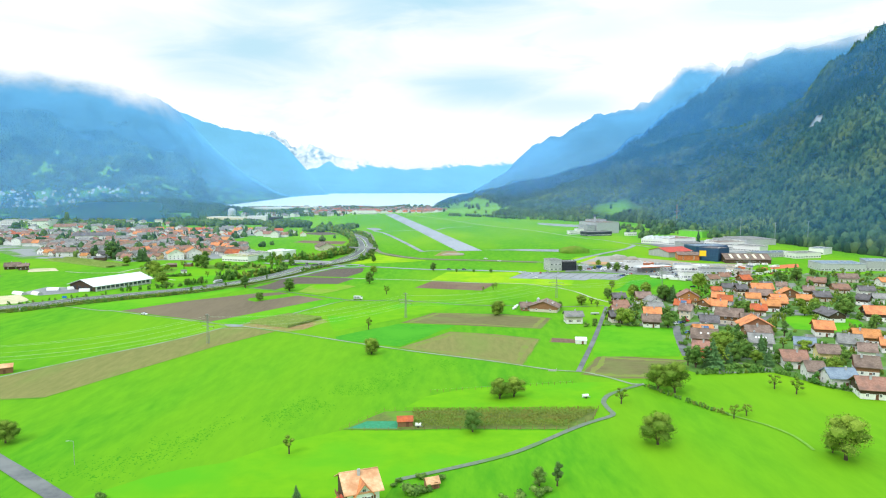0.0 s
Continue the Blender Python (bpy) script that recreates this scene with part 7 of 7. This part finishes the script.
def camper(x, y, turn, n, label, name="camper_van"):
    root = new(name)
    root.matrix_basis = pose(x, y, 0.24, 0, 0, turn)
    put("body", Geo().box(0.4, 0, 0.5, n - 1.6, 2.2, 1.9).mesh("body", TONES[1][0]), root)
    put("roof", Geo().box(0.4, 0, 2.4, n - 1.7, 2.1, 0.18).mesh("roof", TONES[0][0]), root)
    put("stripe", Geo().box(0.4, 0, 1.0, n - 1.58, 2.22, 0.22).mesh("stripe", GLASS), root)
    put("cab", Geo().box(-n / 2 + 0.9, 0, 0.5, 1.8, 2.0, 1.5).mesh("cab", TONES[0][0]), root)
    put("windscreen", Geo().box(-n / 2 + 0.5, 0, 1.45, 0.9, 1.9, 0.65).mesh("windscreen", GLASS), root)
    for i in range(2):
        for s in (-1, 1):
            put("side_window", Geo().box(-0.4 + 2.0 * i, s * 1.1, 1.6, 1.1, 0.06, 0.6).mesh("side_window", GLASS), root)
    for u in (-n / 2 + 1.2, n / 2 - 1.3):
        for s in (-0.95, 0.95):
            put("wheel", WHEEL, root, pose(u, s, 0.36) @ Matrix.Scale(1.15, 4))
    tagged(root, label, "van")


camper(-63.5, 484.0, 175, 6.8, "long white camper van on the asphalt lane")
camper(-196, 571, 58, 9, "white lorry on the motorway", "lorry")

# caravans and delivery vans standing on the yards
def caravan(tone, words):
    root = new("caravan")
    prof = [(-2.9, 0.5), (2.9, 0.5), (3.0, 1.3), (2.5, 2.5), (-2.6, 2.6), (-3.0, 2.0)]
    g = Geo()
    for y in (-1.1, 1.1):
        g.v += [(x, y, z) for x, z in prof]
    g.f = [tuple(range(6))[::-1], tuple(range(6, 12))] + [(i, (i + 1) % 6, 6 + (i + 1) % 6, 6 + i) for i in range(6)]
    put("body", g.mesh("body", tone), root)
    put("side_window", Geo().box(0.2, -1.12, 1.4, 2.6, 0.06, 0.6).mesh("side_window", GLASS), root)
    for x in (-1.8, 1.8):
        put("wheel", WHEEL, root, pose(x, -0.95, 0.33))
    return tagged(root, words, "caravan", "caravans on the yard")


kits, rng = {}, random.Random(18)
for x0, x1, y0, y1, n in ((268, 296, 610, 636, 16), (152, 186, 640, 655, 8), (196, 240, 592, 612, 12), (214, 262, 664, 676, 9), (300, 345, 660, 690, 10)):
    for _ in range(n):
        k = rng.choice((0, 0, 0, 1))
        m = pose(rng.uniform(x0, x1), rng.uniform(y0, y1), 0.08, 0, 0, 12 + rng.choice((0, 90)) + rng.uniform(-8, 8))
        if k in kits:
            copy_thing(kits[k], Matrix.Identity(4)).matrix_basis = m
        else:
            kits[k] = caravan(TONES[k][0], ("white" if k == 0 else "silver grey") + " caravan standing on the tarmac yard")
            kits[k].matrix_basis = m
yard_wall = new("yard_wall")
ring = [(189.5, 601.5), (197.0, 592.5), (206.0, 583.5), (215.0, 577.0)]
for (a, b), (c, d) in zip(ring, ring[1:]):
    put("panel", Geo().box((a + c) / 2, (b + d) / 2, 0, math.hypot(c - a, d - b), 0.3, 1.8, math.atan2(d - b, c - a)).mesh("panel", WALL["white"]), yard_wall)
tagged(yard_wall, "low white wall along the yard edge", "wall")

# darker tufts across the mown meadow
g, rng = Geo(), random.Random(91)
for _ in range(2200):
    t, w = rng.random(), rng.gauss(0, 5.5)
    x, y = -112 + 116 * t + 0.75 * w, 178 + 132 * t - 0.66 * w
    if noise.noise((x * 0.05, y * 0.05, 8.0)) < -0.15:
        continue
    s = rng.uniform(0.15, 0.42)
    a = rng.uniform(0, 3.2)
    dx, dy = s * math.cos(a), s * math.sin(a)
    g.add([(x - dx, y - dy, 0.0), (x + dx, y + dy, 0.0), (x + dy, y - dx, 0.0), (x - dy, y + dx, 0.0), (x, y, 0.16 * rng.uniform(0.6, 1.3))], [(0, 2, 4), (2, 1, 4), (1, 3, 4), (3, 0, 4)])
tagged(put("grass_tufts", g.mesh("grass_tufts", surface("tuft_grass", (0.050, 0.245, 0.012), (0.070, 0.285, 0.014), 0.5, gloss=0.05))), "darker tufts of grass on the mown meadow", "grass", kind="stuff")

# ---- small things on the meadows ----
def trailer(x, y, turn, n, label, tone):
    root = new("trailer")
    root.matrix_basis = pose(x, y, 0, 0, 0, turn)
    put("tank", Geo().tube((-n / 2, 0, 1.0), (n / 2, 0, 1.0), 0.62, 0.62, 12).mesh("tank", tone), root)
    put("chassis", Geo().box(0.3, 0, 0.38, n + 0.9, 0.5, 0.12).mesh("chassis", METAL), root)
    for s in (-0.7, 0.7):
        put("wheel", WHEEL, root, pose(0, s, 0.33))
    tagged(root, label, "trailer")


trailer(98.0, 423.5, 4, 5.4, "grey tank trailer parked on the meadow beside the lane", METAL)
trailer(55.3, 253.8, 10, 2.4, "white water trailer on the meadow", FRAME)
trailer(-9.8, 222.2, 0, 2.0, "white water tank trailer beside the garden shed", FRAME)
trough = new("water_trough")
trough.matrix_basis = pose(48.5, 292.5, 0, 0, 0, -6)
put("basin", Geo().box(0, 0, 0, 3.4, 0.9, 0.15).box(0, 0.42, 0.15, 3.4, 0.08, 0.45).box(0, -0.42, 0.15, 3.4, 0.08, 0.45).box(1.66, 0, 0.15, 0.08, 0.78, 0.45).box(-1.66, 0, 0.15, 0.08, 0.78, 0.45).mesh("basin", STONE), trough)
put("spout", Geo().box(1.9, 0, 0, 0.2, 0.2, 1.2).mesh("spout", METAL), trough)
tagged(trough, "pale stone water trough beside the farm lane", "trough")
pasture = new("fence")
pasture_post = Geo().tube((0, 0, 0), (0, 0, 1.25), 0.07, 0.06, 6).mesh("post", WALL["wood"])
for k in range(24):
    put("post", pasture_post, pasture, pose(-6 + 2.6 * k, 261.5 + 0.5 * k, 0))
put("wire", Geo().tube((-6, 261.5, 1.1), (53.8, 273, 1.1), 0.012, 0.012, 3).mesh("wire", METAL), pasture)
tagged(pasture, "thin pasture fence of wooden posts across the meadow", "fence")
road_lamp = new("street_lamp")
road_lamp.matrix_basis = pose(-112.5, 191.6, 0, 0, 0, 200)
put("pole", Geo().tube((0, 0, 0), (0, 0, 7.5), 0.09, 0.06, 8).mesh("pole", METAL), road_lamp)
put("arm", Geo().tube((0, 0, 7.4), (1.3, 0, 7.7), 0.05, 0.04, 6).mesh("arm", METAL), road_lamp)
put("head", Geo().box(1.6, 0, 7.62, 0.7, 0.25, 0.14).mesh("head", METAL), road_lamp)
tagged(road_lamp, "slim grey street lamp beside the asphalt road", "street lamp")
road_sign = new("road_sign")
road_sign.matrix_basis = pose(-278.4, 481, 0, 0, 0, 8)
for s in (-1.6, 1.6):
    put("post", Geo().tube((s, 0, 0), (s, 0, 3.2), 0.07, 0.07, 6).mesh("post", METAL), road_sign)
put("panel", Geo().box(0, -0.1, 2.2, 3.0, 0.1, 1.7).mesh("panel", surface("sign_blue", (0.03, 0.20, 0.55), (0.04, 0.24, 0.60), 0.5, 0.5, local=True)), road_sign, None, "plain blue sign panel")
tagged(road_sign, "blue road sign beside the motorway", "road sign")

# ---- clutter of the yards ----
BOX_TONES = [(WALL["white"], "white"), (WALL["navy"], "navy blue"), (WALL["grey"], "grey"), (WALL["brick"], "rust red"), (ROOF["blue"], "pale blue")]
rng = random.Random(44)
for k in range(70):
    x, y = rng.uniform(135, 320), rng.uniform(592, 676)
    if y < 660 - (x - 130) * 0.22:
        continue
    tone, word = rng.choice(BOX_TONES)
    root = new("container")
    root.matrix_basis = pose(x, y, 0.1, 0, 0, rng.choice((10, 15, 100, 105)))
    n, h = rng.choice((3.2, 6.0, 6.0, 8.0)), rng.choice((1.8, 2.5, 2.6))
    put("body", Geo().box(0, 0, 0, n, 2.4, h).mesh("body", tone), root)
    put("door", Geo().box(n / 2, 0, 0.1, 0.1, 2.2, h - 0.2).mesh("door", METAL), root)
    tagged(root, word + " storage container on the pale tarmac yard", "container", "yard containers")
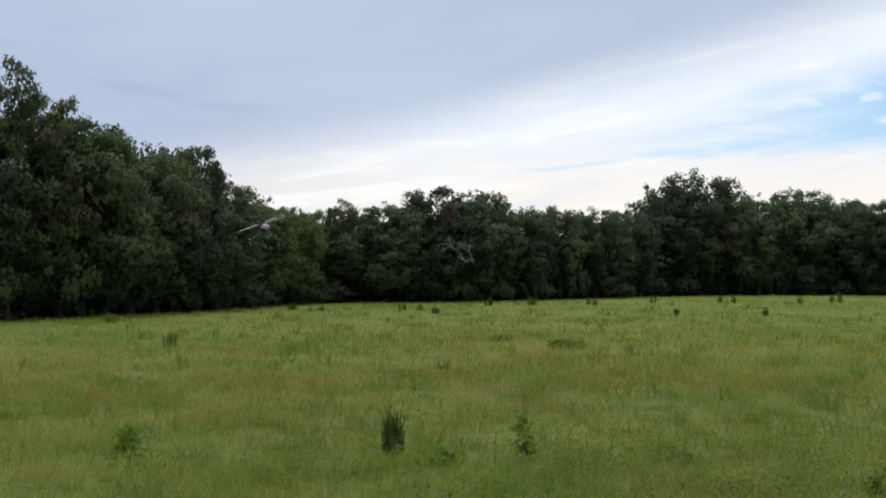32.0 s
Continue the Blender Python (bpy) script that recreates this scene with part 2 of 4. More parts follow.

◆ Task description: Look through the material above and print exactly the lines from the one containing "finishes the script." to the one containing "lorry on the", both included, and nothing more.

◆ Result of this task:
Continue the Blender Python (bpy) script that recreates this scene with part 7 of 7. This part finishes the script.
def camper(x, y, turn, n, label, name="camper_van"):
    root = new(name)
    root.matrix_basis = pose(x, y, 0.24, 0, 0, turn)
    put("body", Geo().box(0.4, 0, 0.5, n - 1.6, 2.2, 1.9).mesh("body", TONES[1][0]), root)
    put("roof", Geo().box(0.4, 0, 2.4, n - 1.7, 2.1, 0.18).mesh("roof", TONES[0][0]), root)
    put("stripe", Geo().box(0.4, 0, 1.0, n - 1.58, 2.22, 0.22).mesh("stripe", GLASS), root)
    put("cab", Geo().box(-n / 2 + 0.9, 0, 0.5, 1.8, 2.0, 1.5).mesh("cab", TONES[0][0]), root)
    put("windscreen", Geo().box(-n / 2 + 0.5, 0, 1.45, 0.9, 1.9, 0.65).mesh("windscreen", GLASS), root)
    for i in range(2):
        for s in (-1, 1):
            put("side_window", Geo().box(-0.4 + 2.0 * i, s * 1.1, 1.6, 1.1, 0.06, 0.6).mesh("side_window", GLASS), root)
    for u in (-n / 2 + 1.2, n / 2 - 1.3):
        for s in (-0.95, 0.95):
            put("wheel", WHEEL, root, pose(u, s, 0.36) @ Matrix.Scale(1.15, 4))
    tagged(root, label, "van")


camper(-63.5, 484.0, 175, 6.8, "long white camper van on the asphalt lane")
camper(-196, 571, 58, 9, "white lorry on the motorway", "lorry")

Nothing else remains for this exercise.